Toner is more complex with a colour copier than with a black and white machine, since four toner colours are used: cyan, magenta, yellow, and black. (These are referred to as CMYK, where K stands for black.) Each toner colour typically comes in a separate bottle or cartridge, which can be replaced individually, as they run out.
Toner has to be mixed with developer – this allows it to be magnetically attracted to the copier drum, after which it is fused on to paper via fuser rollers. Copiers may require separate developer for each toner colour. Developer yield varies but usually is twice that of the toner. When copies or prints seem to get lighter, it is usually time to change the developer. When you run out of toner, on the other hand, you will see an overall unevenness in colour.
What is my budget?
Decide which features are essential, and which aren’t. Expected average monthly print requirements, machine size, paper size and budget constraints should be considered when deciding which model copier / multifunction printer is right for you.

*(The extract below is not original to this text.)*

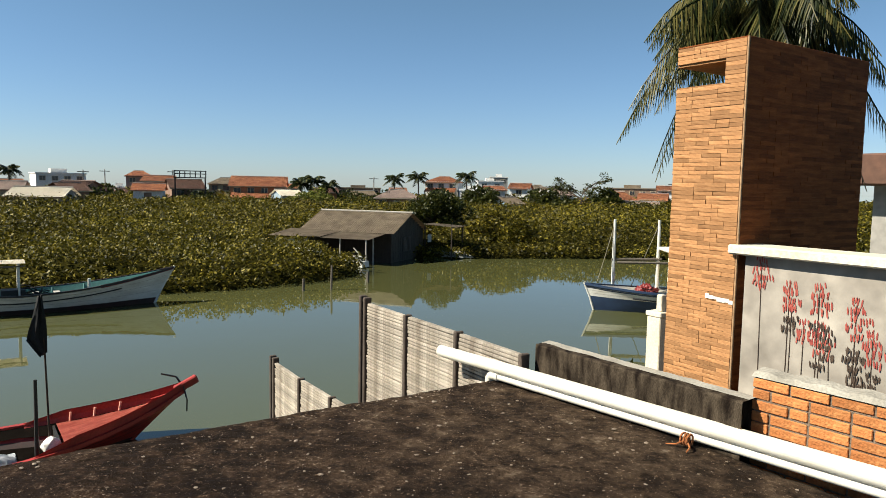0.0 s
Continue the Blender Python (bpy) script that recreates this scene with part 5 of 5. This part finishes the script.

The type of photocopier that is best for your workplace must have the features you need but also be within your budget. More important than initial purchase price, but often not taken into account, is the actual ‘total cost of ownership’ (TCO). This is what it costs to operate the equipment through its life cycle, including consumables, servicing and parts and labour.
It is very worthwhile to do a couple of simple calculations over the planned life cycle and to translate this to an effective net cost per copy. This is not always an exact science but can be an indicator of economic efficiencies between certain copier brands and models and may mean a cost saving overall.
It is definitely important to always get quotes if you are looking to purchase a new office copier or multifunction printer, or replacing an existing one. Even if you are happy with your current copier supplier, it pays to get at least 2 or 3 quotes, as many suppliers increase their service costs each year. You can’t get the best copier deal unless you know what the market is offering.